Forbes summarizes Berkshire shareholder meeting

The Forbes e-mail today contained a May 3rd article on the Berkshire annual meeting. Highlights as Robert Lezner of Forbes saw it;

1. There were more questions about the dams on Oregon’s Klamath River shutting off the salmon run for Indian tribes than the damming up of the credit markets.

Robert… that’s because special interest groups come specifically to waste time asking these questions. The same things happened last year.

2. No one asked about the $1.6 billion loss Berkshire took on a derivative position in the last quarter. Not a soul inquired about the decline in Berkshire’s earnings.

Perhaps they should have asked, but it seems the derivatives had already been explained. Plus, since Berkshire isn’t in a leveraged position, myself and other shareholders see this for what it is, accounting.

Regarding earnings, this is no surprise to anyone whe’s been paying attention. Guess that doesn’t include you Robert. Doesn’t seem to have hurt the stock price, although it hasn’t helped much either.

3. Nor did anyone raise the provocative theme put forth in Buffett’s letter to shareholders (See “Croesus, Buffett: New Advice From On High”) that investors should not expect to earn on their common stock positions the modest 5.3% rate of return earned during the whole of the 20th century.

Once again, this is typical Buffett.

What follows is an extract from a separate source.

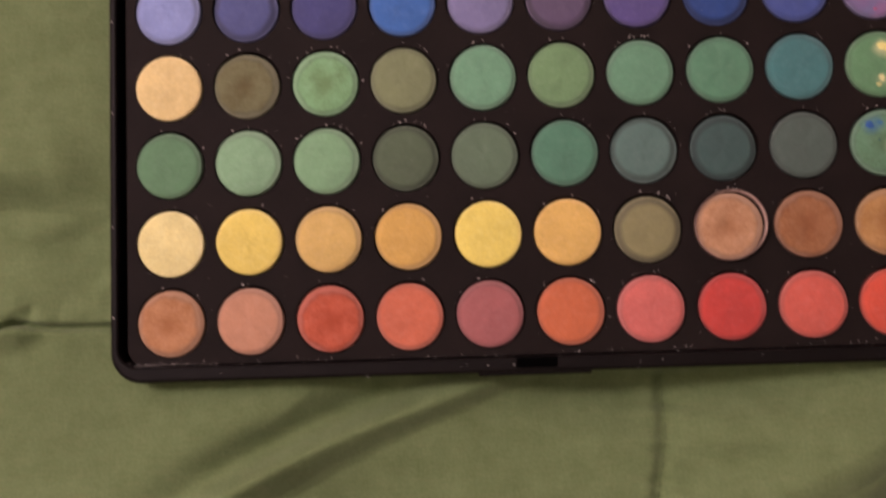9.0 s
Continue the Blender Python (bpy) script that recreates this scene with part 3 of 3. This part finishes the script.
SMEARS = {
    (1, 9): ((surface(228, 90, 125), 0.0004, 0.0046, 0.0017, 0.0016), (surface(190, 95, 130), -0.0004, 0.0022, 0.0010, 0.0008),
             (surface(165, 90, 120), -0.0052, -0.0035, 0.0007, 0.0005), (surface(165, 85, 110), -0.0005, -0.0066, 0.0009, 0.0005)),
    (2, 9): ((surface(235, 205, 115), 0.0010, 0.0046, 0.0026, 0.0017), (surface(225, 200, 130), 0.0001, -0.0040, 0.0011, 0.0012),
             (surface(205, 185, 110), -0.0008, -0.0058, 0.0011, 0.0006), (surface(170, 170, 110), 0.0050, 0.0044, 0.0008, 0.0012)),
    (3, 9): ((surface(60, 90, 140), -0.0042, 0.0048, 0.0016, 0.0012), (surface(70, 105, 130), -0.0012, 0.0054, 0.0010, 0.0008),
             (surface(60, 85, 85), -0.0018, 0.0006, 0.0005, 0.0004), (surface(60, 85, 85), 0.0016, 0.0016, 0.0004, 0.0004), (surface(160, 170, 130), 0.0026, -0.0010, 0.0016, 0.0010)),
}
pan_rng = random.Random(11)
pans = {}
for row in range(6):
    for col in range(10):
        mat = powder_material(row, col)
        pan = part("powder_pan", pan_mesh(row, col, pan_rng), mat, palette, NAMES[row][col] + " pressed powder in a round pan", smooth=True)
        under(pan)
        lift = 0.0006 if (row, col) == (4, 7) else 0.0
        pan.location = ((col - 4.5) * PX + pan_rng.uniform(-0.00018, 0.00010), (2.5 - row) * PY - 0.0002 + pan_rng.uniform(-0.00015, 0.0001), lift)
        pan.rotation_euler = (radians(pan_rng.uniform(-1.2, 1.2)), radians(pan_rng.uniform(-1.2, 1.2)), pan_rng.uniform(-0.35, 0.35))
        if (row, col) in SMEARS or (row, col) == (0, 9):
            pan.rotation_euler = (0, 0, 0)
        pans[row, col] = pan
        for c, x, y, rx, ry in SMEARS.get((row, col), ()):
            z = 0.0005 + pan_height(math.hypot(x, y), 0.00045, WORN.get((row, col), 0))
            part("smear", blob(x, y, rx, ry, z, pan_rng), material("smear", c, rough=0.9, spec=0.1, mix=0.2, coarse=300, fine=1500), pan, smooth=True)


def torn_ring():
    """The pale lifted rim of the damaged pan, as a thin uneven ring."""
    bm = bmesh.new()
    n = 48
    prof = []
    for k in range(n):
        a = 2 * math.pi * k / n
        w = 0.00022 + 0.00060 * max(0.0, math.cos(a - 0.55)) ** 1.5
        r = 0.0092 + 0.0006 * max(0.0, math.cos(a - 0.55))
        prof.append([bm.verts.new((math.cos(a) * q, math.sin(a) * q, z)) for q, z in ((r, -0.0008), (r, 0.0004), (r + w * 0.5, 0.00075), (r + w, 0.0004), (r + w, -0.0008))])
    for k in range(n):
        p, q = prof[k], prof[(k + 1) % n]
        for j in range(5):
            bm.faces.new((p[j], q[j], q[(j + 1) % 5], p[(j + 1) % 5]))
    return bm


ring = part("torn_rim", torn_ring(), RIMDUST, pans[4, 7], "pale torn rim of the pan", smooth=True)
pans[4, 7].rotation_euler = (0, 0, 0)


def crumbs():
    """Crumbs of powder along the upper edges of the wells, and dust on the rim."""
    rng = random.Random(5)
    bm = bmesh.new()

    def crumb(x, y, z, s):
        verts = bmesh.ops.create_icosphere(bm, subdivisions=1, radius=s)["verts"]
        k = (rng.uniform(0.7, 1.4), rng.uniform(0.6, 1.1), rng.uniform(0.4, 0.8))
        turn = Matrix.Rotation(rng.uniform(0, 6.28), 3, "Z")
        for v in verts:
            v.co = turn @ Vector((v.co.x * k[0], v.co.y * k[1], v.co.z * k[2])) * rng.uniform(0.85, 1.15) + Vector((x, y, z))

    many = {(2, 2): 9, (2, 3): 7, (2, 4): 5, (2, 5): 5, (2, 6): 10, (2, 7): 4, (3, 2): 10, (3, 3): 10, (3, 4): 5, (3, 7): 6, (1, 4): 5, (1, 3): 3, (3, 1): 4,
            (3, 5): 4, (3, 6): 5, (2, 1): 4, (1, 7): 4, (4, 6): 7, (4, 7): 5, (5, 6): 6, (5, 5): 5, (5, 4): 4, (5, 7): 4}
    for row in range(6):
        for col in range(10):
            cx, cy = (col - 4.5) * PX, (2.5 - row) * PY
            for _ in range(many.get((row, col), 2 if row else 1)):
                a = radians(rng.gauss(88, 32))
                r = rng.uniform(0.0099, 0.0107)
                crumb(cx + r * math.cos(a), cy + r * math.sin(a), -0.0004, rng.uniform(0.00009, 0.00026))
    for _ in range(420):
        crumb(rng.uniform(-0.109, 0.109), rng.uniform(-0.065, 0.065), -0.00045, rng.uniform(0.00004, 0.00010))
    for _ in range(90):
        crumb(rng.uniform(-0.111, 0.111), rng.gauss(-0.0662, 0.0005), -0.0005, rng.uniform(0.00006, 0.00018))
    for _ in range(110):
        crumb(-0.1095 + 0.024 * rng.random() ** 1.5, rng.gauss(-0.0664, 0.00025), -0.0004, rng.uniform(0.00004, 0.00011))
    for x in (-0.085, -0.045, -0.0195, -0.0178, -0.0122, -0.0052, 0.029, 0.0285, 0.035, 0.062, 0.071, 0.093):
        crumb(x, rng.uniform(-0.0715, -0.0682), 0.0014, rng.uniform(0.00010, 0.00022))
    for x, y in ((-0.1146, -0.053), (-0.1146, -0.028), (-0.1145, 0.004), (-0.1145, 0.03), (-0.1120, 0.0835), (0.1125, 0.0800), (0.1147, -0.01)):
        crumb(x, y, 0.0013 if y < 0.075 else 0.0001, 0.00022)
    return bm


tagged(under(part("powder_dust", crumbs(), CRUMB, palette, "pale crumbs of spilled powder")), kind="stuff")


# ---- the printed flowers and dots of the wallpaper, seen in the mirror ----
def disc(x, z, rx, rz, rng, uneven=0.06, proud=0.0015):
    ph = [rng.random() * 6.28 for _ in range(2)]
    pts = []
    for k in range(24):
        a = 2 * math.pi * k / 24
        w = 1 + uneven * math.sin(3 * a + ph[0]) + uneven * 0.6 * math.sin(5 * a + ph[1])
        pts.append((x + rx * w * math.cos(a), z + rz * w * math.sin(a)))
    return loft([[(px, YN + 0.001, pz) for px, pz in pts], [(px, YN - proud, pz) for px, pz in pts]], False, True)


def stroke(pts, w, proud=0.0012):
    """A thin flat printed line through points on the wall."""
    bm = bmesh.new()
    prev = None
    for k, (x, z) in enumerate(pts):
        a, b = pts[max(0, k - 1)], pts[min(len(pts) - 1, k + 1)]
        dx, dz = b[0] - a[0], b[1] - a[1]
        l = math.hypot(dx, dz) or 1
        nx, nz = -dz / l * w / 2, dx / l * w / 2
        cur = (bm.verts.new((x + nx, YN - proud, z + nz)), bm.verts.new((x - nx, YN - proud, z - nz)))
        if prev:
            bm.faces.new((prev[0], prev[1], cur[1], cur[0]))
        prev = cur
    return bm


def petal_line(cx, cz, angle, start, length, width):
    pts = []
    for k in range(33):
        t = math.pi * 2 * k / 32
        u = start + length * (0.5 - 0.5 * math.cos(t))
        v = width * 0.5 * math.sin(t) * (0.6 + 0.4 * (0.5 - 0.5 * math.cos(t)))
        a = radians(angle)
        pts.append((cx + u * math.cos(a) - v * math.sin(a), cz + u * math.sin(a) + v * math.cos(a)))
    return pts


wall_rng = random.Random(3)


def printed_flower(cx, cz, size, mat, turn):
    for a, near, l, w in ((182, 0.07, 0.19, 0.055), (124, 0.085, 0.16, 0.085), (72, 0.085, 0.16, 0.13), (14, 0.07, 0.19, 0.085), (245, 0.07, 0.15, 0.07), (300, 0.07, 0.14, 0.10)):
        part("petal_outline", stroke(petal_line(cx, cz, a + turn, near * size, l * size, w * size), 0.0026), LINE_PRINT, wall_north)
    for k in range(7):
        a = 2 * math.pi * k / 7 + turn
        part("flower_petal", disc(cx + 0.038 * size * math.cos(a), cz + 0.036 * size * math.sin(a), 0.033 * size, 0.031 * size, wall_rng, 0.12, 0.0018 + 0.0004 * k), mat, wall_north)
    part("flower_heart", stroke(petal_line(cx, cz, 40, -0.02 * size, 0.05 * size, 0.035 * size), 0.006, 0.0052), OLIVE_PRINT, wall_north)


printed_flower(-0.532, 2.045, 1.15, PINK_PRINT, 0)
printed_flower(-0.42, 1.48, 0.9, PINK_PRINT, 35)
printed_flower(0.38, 1.52, 1.0, PINK_PRINT, 60)
for x, z, r, mat in ((-0.225, 1.628, 0.021, PINK_PRINT), (-0.064, 1.786, 0.016, PINK_PRINT), (0.121, 1.92, 0.025, PINK_PRINT), (-0.295, 1.905, 0.023, RED_PRINT),
                     (0.243, 1.943, 0.014, OLIVE_PRINT), (0.169, 1.666, 0.018, PINK_PRINT), (-0.704, 1.905, 0.025, OLIVE_PRINT), (-0.720, 2.151, 0.020, OLIVE_PRINT),
                     (-0.582, 2.318, 0.022, RED_PRINT), (-0.396, 2.219, 0.014, OLIVE_PRINT), (-0.818, 2.172, 0.015, OLIVE_PRINT), (0.02, 1.40, 0.018, OLIVE_PRINT)):
    part("printed_dot", disc(x, z, r, r, wall_rng), mat, wall_north)
part("line_print", stroke(petal_line(-0.39, 1.875, -12, 0.0, 0.075, 0.07), 0.0030), LINE_PRINT, wall_north)
part("line_print", stroke(petal_line(-0.475, 2.345, -8, 0.0, 0.10, 0.06), 0.0030), LINE_PRINT, wall_north)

Of course, that’s 5.3% BEFORE dividends.

4. “Anyone who wants us to repeat the past should sell [his or her] stock,” said the Oracle of Omaha, without any follow-up questions from alarmed shareholders. Be fairly warned.

This isn’t the first time we’ve been warned. I guess hearing it from you, Robert, changes everything, eh?

5. Nevertheless, Berkshire was able to accumulate a $4 billion position in auction rate notes when that market froze up some weeks ago. It included the short-term debts of the nonprofit Los Angeles County Museum of Art at interest rates of 8% to 10%–triple the 3% to 4% the same notes sold for in January. Perhaps it was this opportunity that Munger chose to describe in his no-holds-barred style–“some idiot hedge fund bought municipal bonds on incredible margin. These things were disposed on a margin call,” meaning that the fund had to sell because it didn’t have the capital to support its position.

Hey, hey, hey, perhaps this is why we invest in Berkshire. I really like Charlie and recommend reading his biography by Janet Lowe, Damn Right: Behind the Scenes with Berkshire Hathaway Billionaire Charlie Munger .

6. As for the stock market, Buffett, made it crystal clear that “Charlie and I haven’t the faintest idea where [it’s] going.”

Perhaps that’s why they are such great investors.

And before anyone thinks I’m a member of the Berkshire fan club, well I probably am. That said, as a % of my portfolio it’s not a large amount so I maintain the conflict of interest is fairly low. I did attend the 2007 meeting but didn’t make it this year. I purchased my first share of Class B stock the day the market opened after 9/11.